Prep 25 mins
Cook 15 mins
An elegant meal that is both delicious and easy to prepare. Great Asian insipration. Tip: This recipe is also great using Lower Sodium or Certified Organic Beef Broth in place of the regular beef broth. From Swanson®.
- 1⁄2 package pepperidge farm frozen puff pastry sheet (1 sheet)
- 1 lb boneless beef sirloin or 1 lb top round steak, 3/4-inch thick
- 2 tablespoons cornstarch
- 1 3⁄4 cups swanson beef broth
- 1 tablespoon soy sauce
- 1⁄2 teaspoon crushed red pepper flakes
- 2 tablespoons vegetable oil
- 4 cups broccoli florets
- 2 green onions, sliced
- THAW pastry sheet at room temperature 40 minute Preheat oven to 400°F.

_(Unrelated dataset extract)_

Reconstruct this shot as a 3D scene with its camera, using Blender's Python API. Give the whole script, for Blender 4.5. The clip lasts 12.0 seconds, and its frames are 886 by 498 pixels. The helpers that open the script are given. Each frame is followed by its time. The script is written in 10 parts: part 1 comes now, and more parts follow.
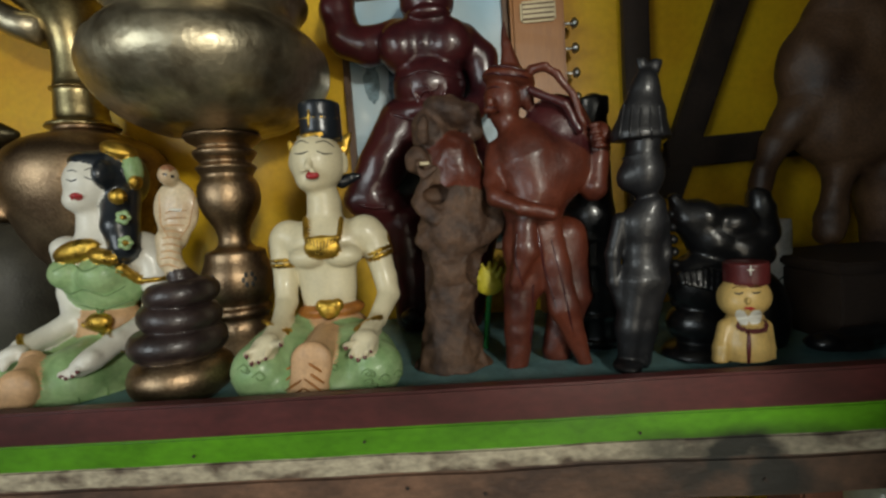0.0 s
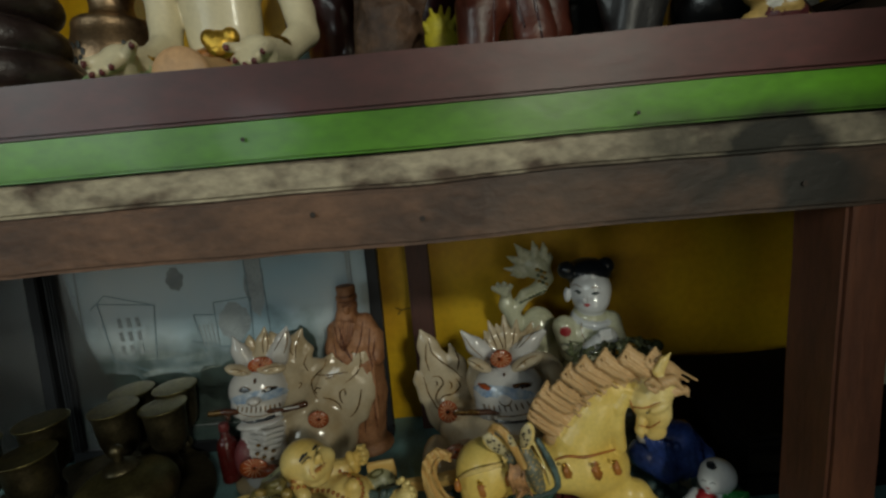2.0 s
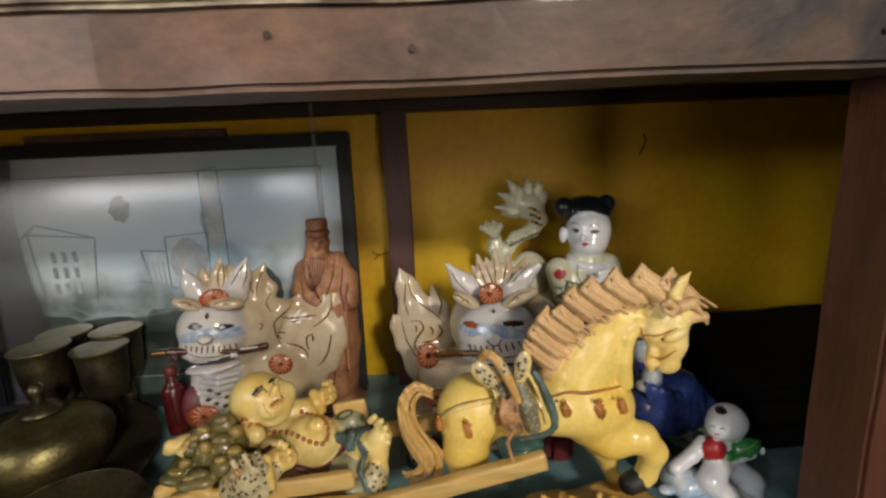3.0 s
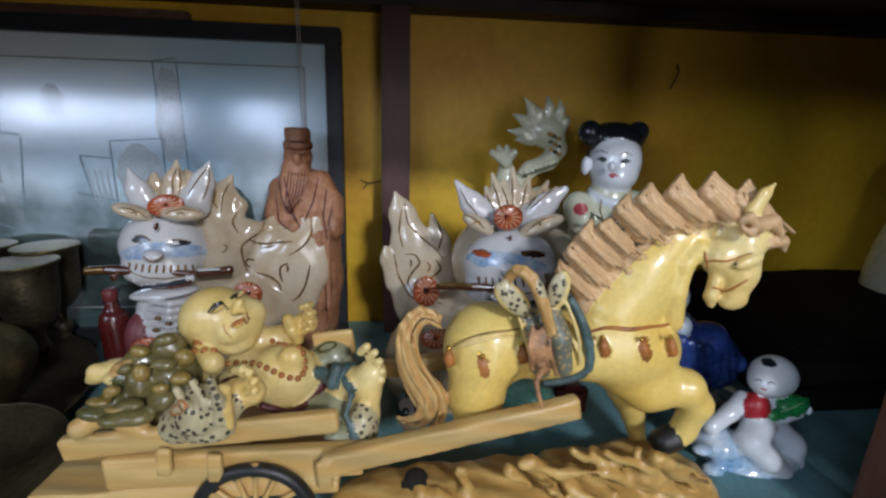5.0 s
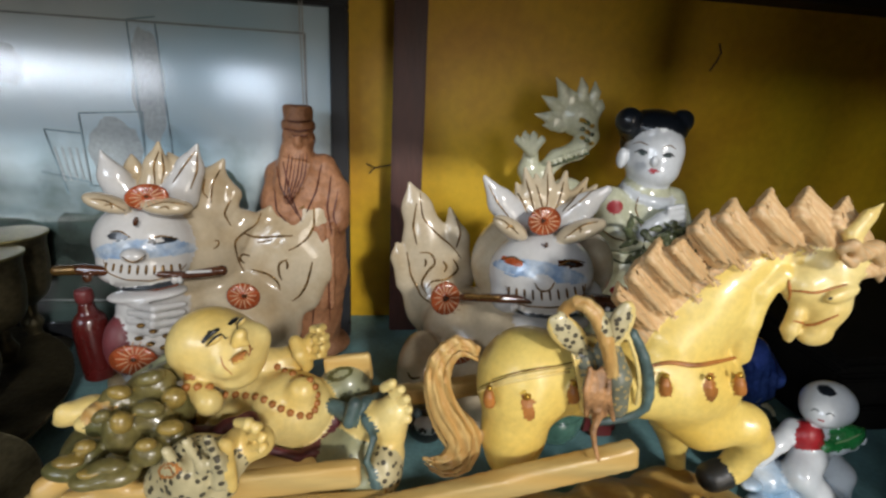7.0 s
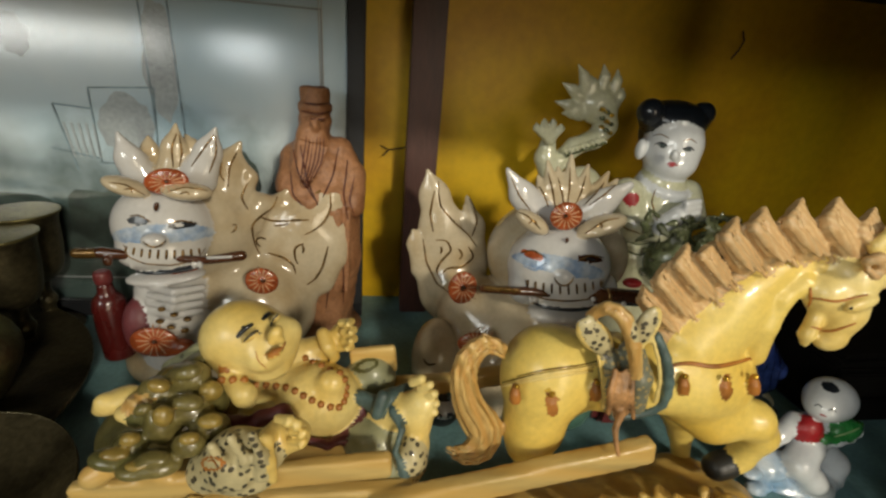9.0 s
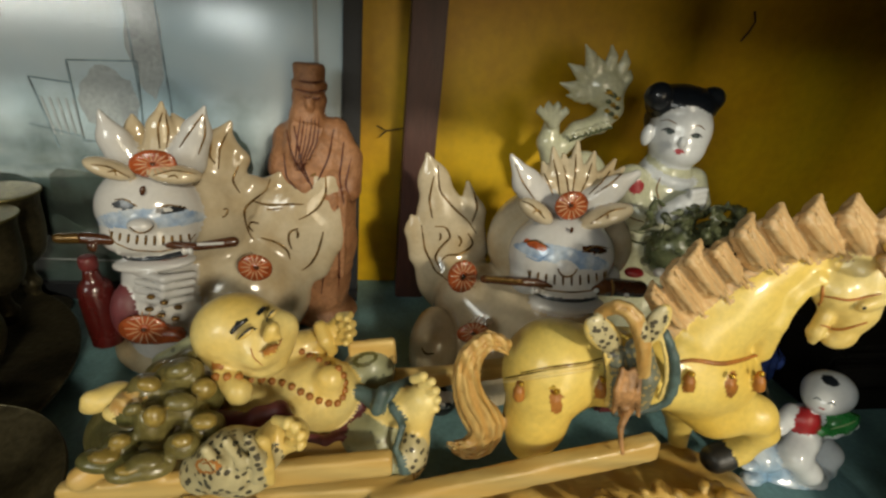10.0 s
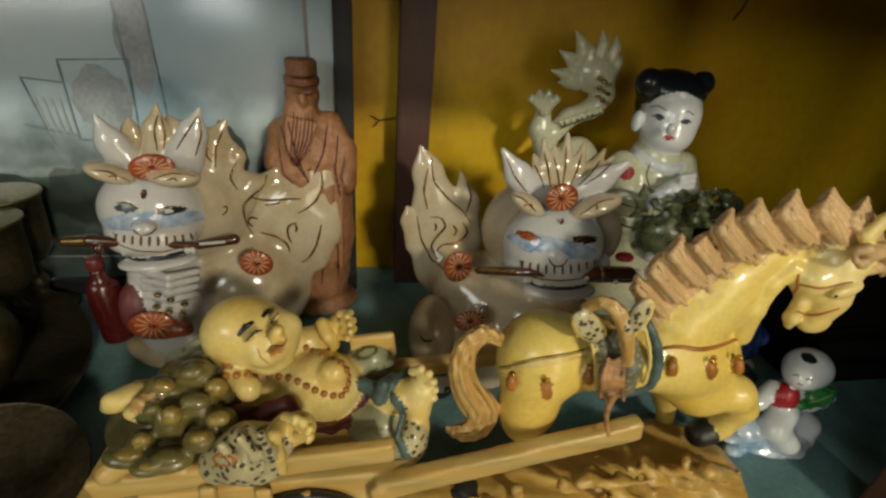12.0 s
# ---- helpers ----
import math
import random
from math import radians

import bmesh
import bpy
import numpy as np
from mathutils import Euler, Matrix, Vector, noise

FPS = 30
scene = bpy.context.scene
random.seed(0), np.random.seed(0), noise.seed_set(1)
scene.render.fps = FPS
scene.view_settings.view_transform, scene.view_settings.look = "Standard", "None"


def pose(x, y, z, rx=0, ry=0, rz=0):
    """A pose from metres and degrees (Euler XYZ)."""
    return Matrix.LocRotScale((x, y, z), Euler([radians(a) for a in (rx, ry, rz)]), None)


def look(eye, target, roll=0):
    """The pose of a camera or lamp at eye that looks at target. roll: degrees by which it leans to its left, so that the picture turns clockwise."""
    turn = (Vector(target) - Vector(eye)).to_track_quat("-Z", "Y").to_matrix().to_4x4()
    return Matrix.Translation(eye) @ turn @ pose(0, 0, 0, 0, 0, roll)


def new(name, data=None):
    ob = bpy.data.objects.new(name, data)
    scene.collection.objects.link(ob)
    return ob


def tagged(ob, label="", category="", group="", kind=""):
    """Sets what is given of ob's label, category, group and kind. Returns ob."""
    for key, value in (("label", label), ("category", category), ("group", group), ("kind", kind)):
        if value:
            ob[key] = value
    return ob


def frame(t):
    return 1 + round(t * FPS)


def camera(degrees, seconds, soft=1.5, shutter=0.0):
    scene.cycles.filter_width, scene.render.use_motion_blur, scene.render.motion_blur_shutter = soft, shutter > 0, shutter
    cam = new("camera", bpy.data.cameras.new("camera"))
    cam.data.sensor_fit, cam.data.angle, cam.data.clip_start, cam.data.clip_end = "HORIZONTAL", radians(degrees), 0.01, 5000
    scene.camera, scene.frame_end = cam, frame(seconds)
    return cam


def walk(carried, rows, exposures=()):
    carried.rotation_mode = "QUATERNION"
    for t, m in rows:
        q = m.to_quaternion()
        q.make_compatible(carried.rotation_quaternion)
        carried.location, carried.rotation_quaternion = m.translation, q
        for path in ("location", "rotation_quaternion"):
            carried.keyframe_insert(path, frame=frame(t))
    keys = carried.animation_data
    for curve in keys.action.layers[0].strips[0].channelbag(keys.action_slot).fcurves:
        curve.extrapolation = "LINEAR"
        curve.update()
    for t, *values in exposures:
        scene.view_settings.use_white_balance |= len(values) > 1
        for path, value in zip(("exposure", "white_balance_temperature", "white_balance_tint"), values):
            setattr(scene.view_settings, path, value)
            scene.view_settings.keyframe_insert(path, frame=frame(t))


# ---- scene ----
cam = camera(91.0, 12.0, soft=2.5)
METRES, EYE, TILT, LEAN, TURN = 0.7, 1.5, -4.6, 4.2, 2.0
ROWS = [
    (0.0, 0.0, 0.0, 0.0, 0.0, 0.0, 0.0),
    (0.5, 0.0302, 0.0337, -0.0686, -0.83, -1.35, 1.25),
    (1.0, 0.0467, 0.0745, -0.1551, -1.7, -2.37, 1.76),
    (1.5, 0.0602, 0.1276, -0.2538, -2.22, -4.26, 1.98),
    (2.0, 0.0671, 0.1886, -0.3626, -2.45, -5.47, 1.02),
    (2.5, 0.0504, 0.2441, -0.4469, -2.41, -6.76, -1.63),
    (3.0, 0.0593, 0.2824, -0.4984, -5.08, -6.7, -1.16),
    (3.5, 0.0605, 0.3117, -0.5452, -6.26, -7.07, -3.46),
    (5.5, 0.0177, 0.4373, -0.61, -8.4, -11.22, -5.45),
    (6.0, 0.0122, 0.4669, -0.6013, -9.19, -12.58, -6.17),
    (6.5, -0.0046, 0.4877, -0.5862, -8.87, -13.15, -6.55),
    (7.0, -0.0146, 0.499, -0.5805, -9.15, -13.79, -6.57),
    (7.5, -0.0268, 0.4994, -0.5835, -9.03, -15.03, -6.3),
    (9.5, -0.0563, 0.5204, -0.5514, -9.72, -18.85, -8.76),
    (10.0, -0.0592, 0.5333, -0.5509, -10.21, -20.47, -9.0),
    (10.5, -0.0489, 0.5377, -0.5412, -10.95, -22.0, -9.04),
    (11.0, -0.048, 0.5421, -0.5336, -11.18, -23.12, -9.16),
    (11.5, -0.0552, 0.5368, -0.5226, -11.14, -23.54, -8.92),
    (12.0, -0.0601, 0.5254, -0.5205, -10.9, -23.76, -7.74),
]
EXPOSURES = [(0.0, -0.98, 6500, 6), (0.5, -1.16, 6450, 5), (1.0, -1.48, 6450, 3), (1.5, -1.65, 6500, 1), (2.0, -1.7, 6600, 1), (2.5, -1.2, 6600, 12), (3.0, -0.45, 6900, 18), (3.5, -0.5, 6600, 15), (5.5, -0.42, 5250, 18), (6.0, -0.45, 6150, 16), (6.5, -0.36, 6100, 14), (7.0, -0.12, 6100, 14), (7.5, -0.14, 6250, 14), (9.5, -0.46, 7400, 8), (10.0, -0.38, 7400, 7), (10.5, -0.18, 6800, 3), (11.0, -0.78, 6800, 4), (11.5, -0.66, 7400, 7), (12.0, -0.68, 7400, 6)]
walk(cam, [(t, pose(0, 0, EYE, TILT, LEAN, TURN) @ pose(METRES * x, METRES * y, METRES * z, 90 + pitch, roll, yaw)) for t, x, y, z, yaw, pitch, roll in ROWS], EXPOSURES)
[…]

- UNFOLD pastry on lightly floured surface. Cut into 4 squares. Cut 3" slits from corners to centers of squares. Fold every other point to center to form a pinwheel. Press firmly to seal. Place on baking sheet. Bake 15 minute or until golden.
- SLICE beef into very thin strips. Mix cornstarch, broth, soy and red pepper.
- HEAT half the oil in skillet. Add beef and stir-fry until browned. Remove beef.
- ADD remaining oil. Add broccoli and onions and stir-fry until tender-crisp.
- ADD cornstarch mixture. Cook and stir until mixture boils and thickens. Return beef to skillet and heat through. Serve over pastry pinwheels.
- To make slicing easier, freeze beef 1 hours.